PKK ve entelektüel terörizm

  • GİRİŞ18.08.2015 10:34
  • GÜNCELLEME18.08.2015 10:34

Bu çevreler, 90’lı yıllarda terörle mücadele sırasında yapılan bazı vahim hataların kamuoyunda bıraktığı olumsuz izlenimden yararlanmak istiyorlar. Yaptıkları barış çağrılarında terör örgütünün silah bırakmasından söz etmeyerek ve sürekli 90’lı yılları anımsatarak hükümeti ve güvenlik görevlilerini baskı altına almaya, operasyonların etkisini kırmaya, en azından önlemleri yumuşatmaya yelteniyorlar. Entelektüel terör denilen, yalan, iftira, çarpıtma, algı yaratma, sindirme, medya kampanyası yapma, imza toplama, politik linç yöntemlerini iyi bildikleri için etraflarına adam da topluyorlar. 

Her şeyden önce bir noktayı açıklığa kavuşturalım: 90’lı yıllarda birden zirve yapan terör eylemlerine karşı verilen mücadelede provokasyonların yanında birçok hatalar, eksiklikler ve hak ihlalleri görülmüştür. Ancak aynı yıllarda teröre karşı kararlı bir tavrın varlığı da su götürmez bir gerçektir. Bugün operasyonlara karşı çıkan ve teröre çözüm yolu olarak sadece görüşme ve uzlaşma önerenlerin tavrı ise aslında teslimiyetten ibarettir ve günahıyla, sevabıyla mücadele verenler benim için bozgunculardan evladır. 

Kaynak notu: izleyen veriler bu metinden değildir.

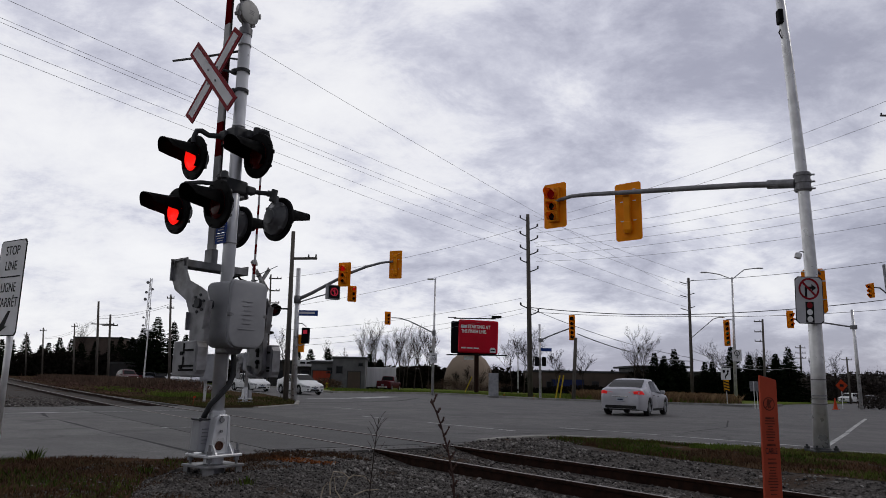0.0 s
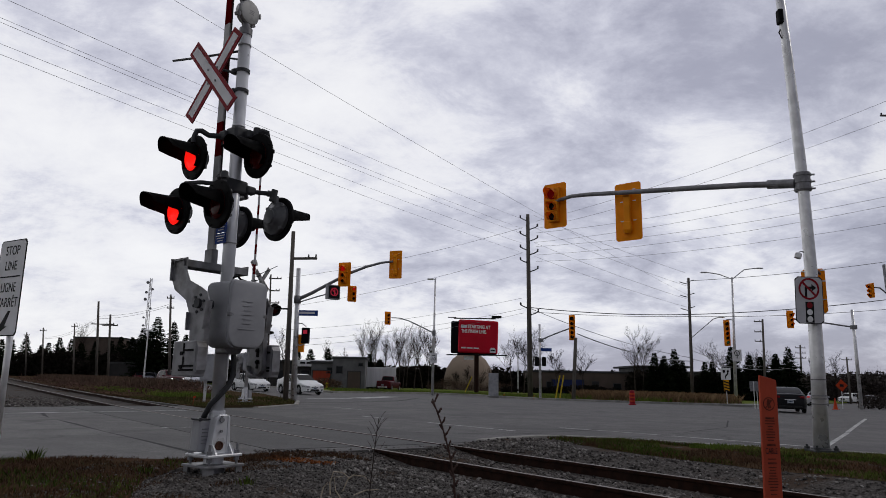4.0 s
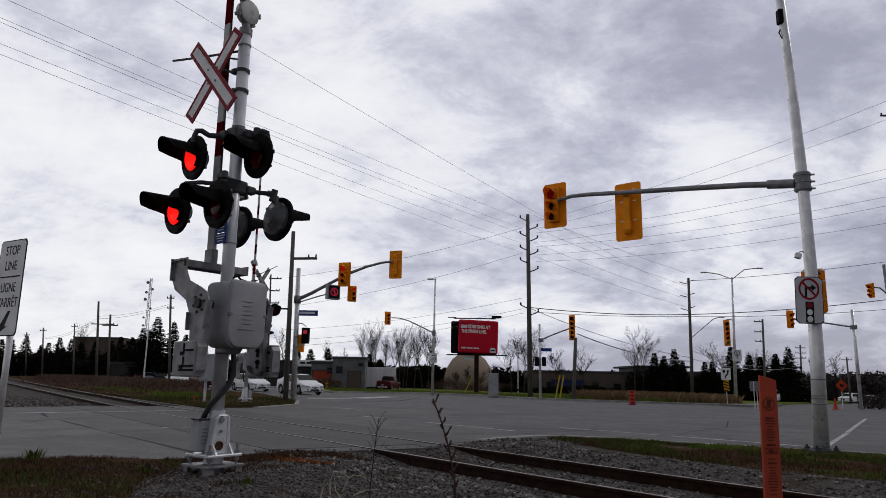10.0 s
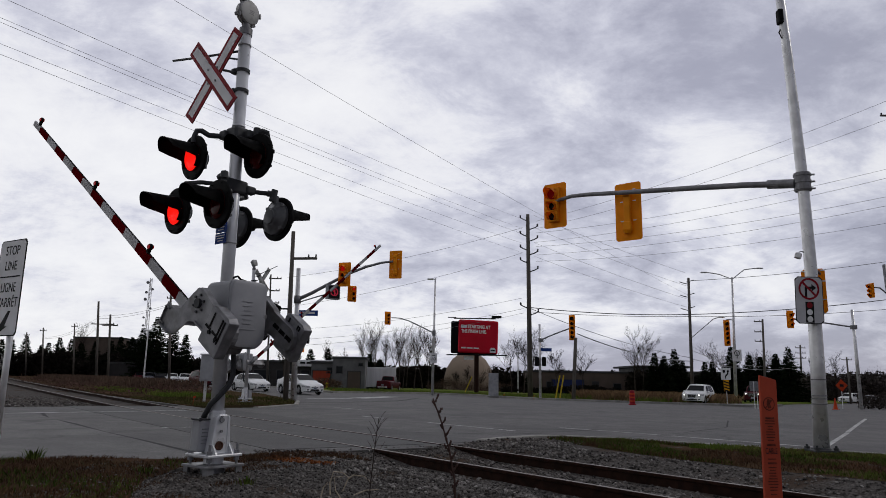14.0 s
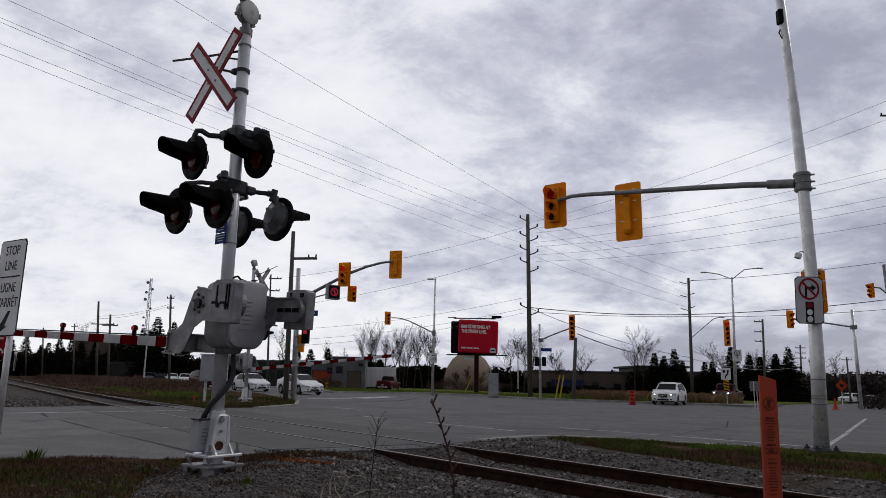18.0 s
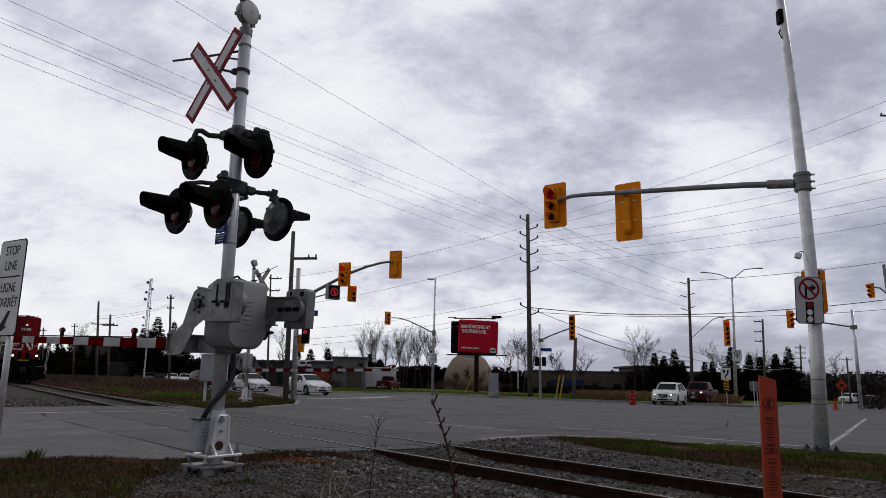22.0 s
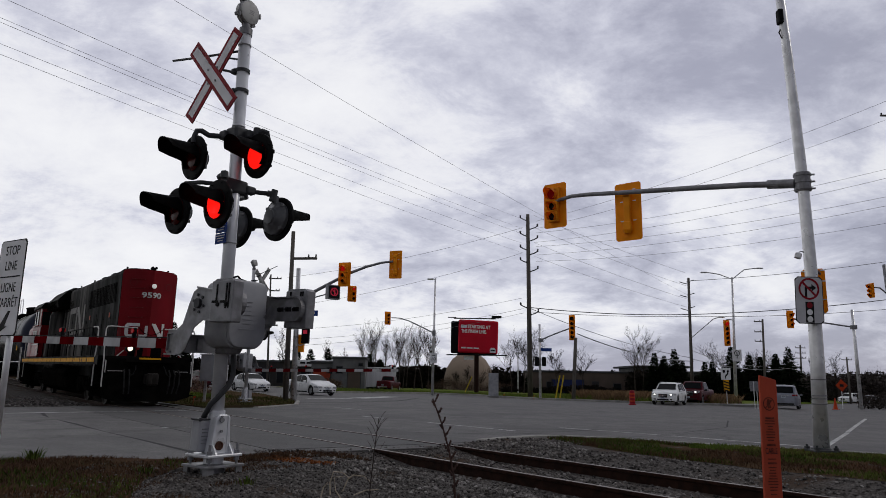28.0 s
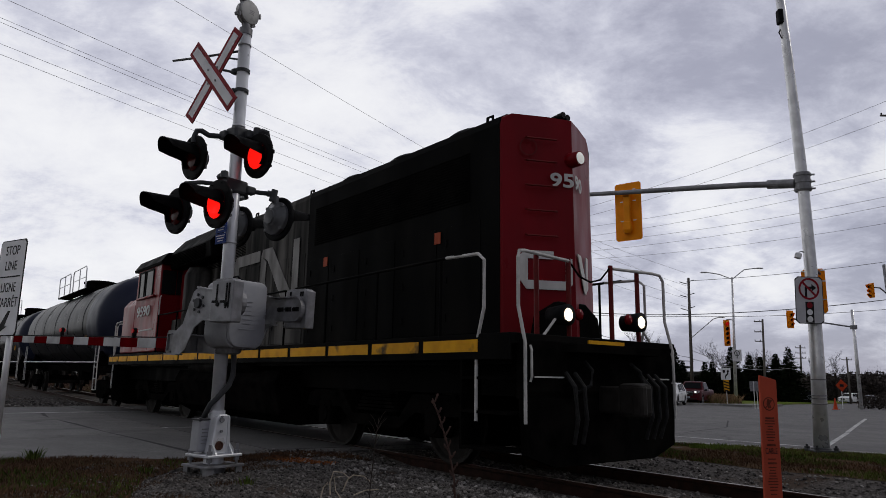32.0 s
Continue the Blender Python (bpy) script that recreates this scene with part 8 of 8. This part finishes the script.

Diyorlar ki, operasyonlarla sonuç alınamayacağı son 30 yılın deneyiminde görülmüştür. Halbuki terörün alınan önlemlerle en az iki kez bitme noktasına geldiği bir gerçektir. Bu bir yana, özellikle son dönemde kanıtlanan başka bir gerçeklik vardır ki o da terörle mücadelede görüşmeler yoluyla kesin bir sonuca ulaşılamayacağıdır. Terörist elindeki silahı tamamen bırakmadıkça her an tetiği çekebilir. Bir ülkede devlet dışında başka bir örgüt silahlı güç oluşturduysa elbette elindeki silahlarla ülkenin bir bölümünde gizli ya da açık biçimde iktidar peşinde koşacaktır. Hatta terör örgütü, kendisi ve varlığı için yararlı gördüğü anda elindeki silahı başka ülkelerde bile kullanacaktır. Bunun aksini düşünmek aymazlıktır, şaşkınlıktır ya da açıkça kötü niyetli olmaktır. Zaten Türkiye’de olayların gelişimi de tam olarak bunu göstermiştir. PKK’nın kendi isteğiyle ve herhangi bir hak veya konum elde ettiğinde silah bırakmayacağı defalarca kanıtlanmıştır ve bu nedenle artık operasyonlardan geri dönüş yoktur. 

Bu çerçevede, entelektüel terörizmin propaganda kurşunları askere, polise sıkılan kurşunlardan daha tehlikelidir. Son 15 yılda yoğun ve ideolojik bir liberal propaganda ile vatanseverlik, yurttaşlık bilinci, toplumsal dayanışma, devlet, bayrak, millet ve vatan kavramları topa tutulmuş, geçmişimize ve geleceğimize sahip çıkan her türlü girişim barış düşmanlığı, dikta, faşizm özlemi gibi soyut kavramlarla engellenmek istenmiştir. Totaliter ve terörist bir örgüt olan PKK bu çevrelerce demokrat ve barışçı bir kuruluş olarak parlatılırken ülkesini ve halkını savunan devlet her türlü haksız suçlama ve iftiranın hedefi yapılmıştır.